Affinity Bancshares reports lower 2024 earnings despite strong loan growth and higher net interest income
Affinity Bancshares, Inc. (NASDAQ: AFBI), the holding company of Affinity Bank, reported a decline in net income for both the fourth quarter and full-year 2024, despite achieving higher net interest income and continued loan growth. For the year ended December 31, 2024, Affinity Bancshares earnings stood at $5.4 million, a decrease from $6.4 million in 2023. Similarly, fourth-quarter net income dropped to $1.3 million, down from $1.5 million in Q4 2023. The reduction in earnings was primarily driven by increased noninterest expenses, including higher professional fees associated with a terminated merger and a loss on the sale of investment securities.
Why Did Net Interest Income Increase in 2024?

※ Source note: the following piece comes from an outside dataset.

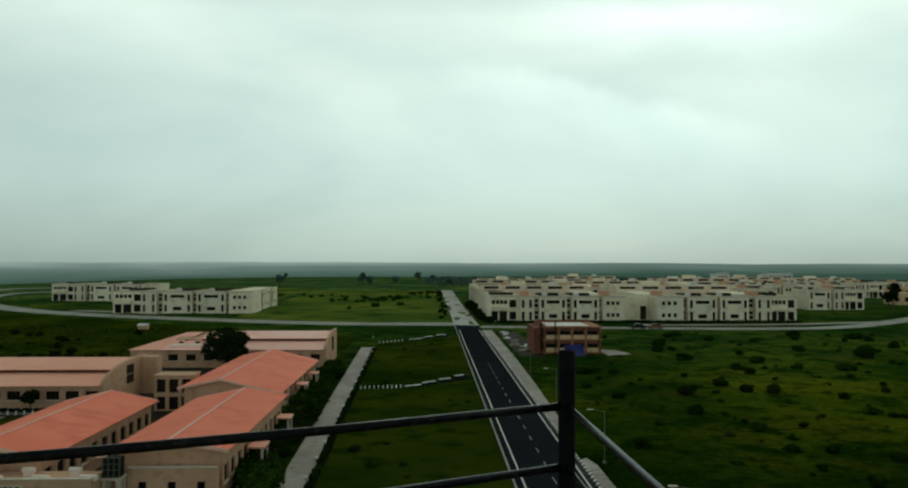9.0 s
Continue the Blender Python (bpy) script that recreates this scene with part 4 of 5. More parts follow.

Despite the decline in overall profitability, Affinity Bancshares recorded an increase in net interest income, which rose to $28.7 million for the year, up from $27.2 million in 2023. This improvement was largely attributed to higher yields on loans and investment securities, offset slightly by rising deposit and borrowing costs. In the fourth quarter alone, net interest income reached $7.2 million, compared to $6.8 million in Q4 2023. The company’s net interest margin, a key measure of lending profitability, expanded to 3.54% for the full year, up from 3.35% in 2023. For Q4, the net interest margin improved to 3.56%, compared to 3.32% in the same period last year.
What Led to the Decline in Noninterest Income?
A significant factor impacting Affinity Bancshares’ financial performance was a sharp decline in noninterest income, which fell by $451,000 year-over-year, bringing total noninterest earnings to $2.0 million for 2024. The drop was primarily due to a $10.4 million loss on the sale of investment securities in Q4, as the company liquidated low-yielding assets to reinvest in higher-yielding loans. For the fourth quarter alone, noninterest income plummeted by $445,000, reducing quarterly earnings to just $161,000.
How Did Noninterest Expenses Impact Profitability?
Affinity Bancshares faced rising operating costs, with noninterest expenses increasing by $2.4 million year-over-year, bringing the total to $23.8 million in 2024. The primary contributors to this increase were professional fees associated with the terminated merger and higher salaries and employee benefits. For Q4 2024, noninterest expenses rose by $336,000 to $5.8 million, reflecting higher administrative and operational costs.
How Did Loan Growth Contribute to Affinity Bancshares’ Financial Position?
Despite lower Affinity Bancshares earnings, the company reported steady loan growth, helping drive an increase in total assets. By the end of 2024, total assets had grown by $23.6 million, reaching $866.8 million, compared to $843.3 million in 2023. Loan demand remained robust, with total gross loans increasing by $54.2 million to $714.1 million. The bank experienced strong performance in construction, commercial, and consumer lending. A key segment, non-owner-occupied office loans, totaled $44.2 million, with an average loan-to-value (LTV) ratio of 46.8%. However, cash and cash equivalents declined by $8.6 million, ending the year at $41.4 million, down from $50.0 million in 2023.
How Did Deposits and Borrowings Affect the Bank’s Liquidity?
Affinity Bancshares reported a minor decline in total deposits, which fell by $1.0 million to $673.5 million. This was mainly due to a $3.5 million reduction in demand deposits, partially offset by a $2.5 million increase in certificates of deposit. Meanwhile, borrowings increased significantly, rising by $18.8 million to $58.8 million, reflecting the bank’s strategic approach to liquidity management and ongoing funding needs.
What Was the Condition of Affinity Bancshares’ Asset Quality?
The bank’s asset quality improved, with a reduction in non-performing loans to $4.8 million, compared to $7.4 million in 2023. The allowance for credit losses as a percentage of non-performing loans increased to 177.9% in 2024, up from 120.1% in 2023. Net loan charge-offs rose to $650,000, compared to $404,000 in 2023. The allowance for credit losses as a percentage of total loans declined to 1.19%, down from 1.35% in 2023.
What Are Affinity Bancshares’ Strategic Priorities for 2025?
Looking ahead, Affinity Bancshares aims to strengthen profitability through loan growth and operational efficiencies, while carefully managing interest rate pressures and deposit costs. While higher net interest income remains a key revenue driver, rising noninterest expenses and market volatility could impact earnings growth in the coming quarters. The company will also focus on enhancing its deposit base to support lending activities, managing cost structures following the terminated merger, and continuing to evaluate investment and borrowing strategies to maintain liquidity. Affinity Bancshares’ management remains cautiously optimistic, balancing expansion opportunities with risk mitigation as economic conditions evolve.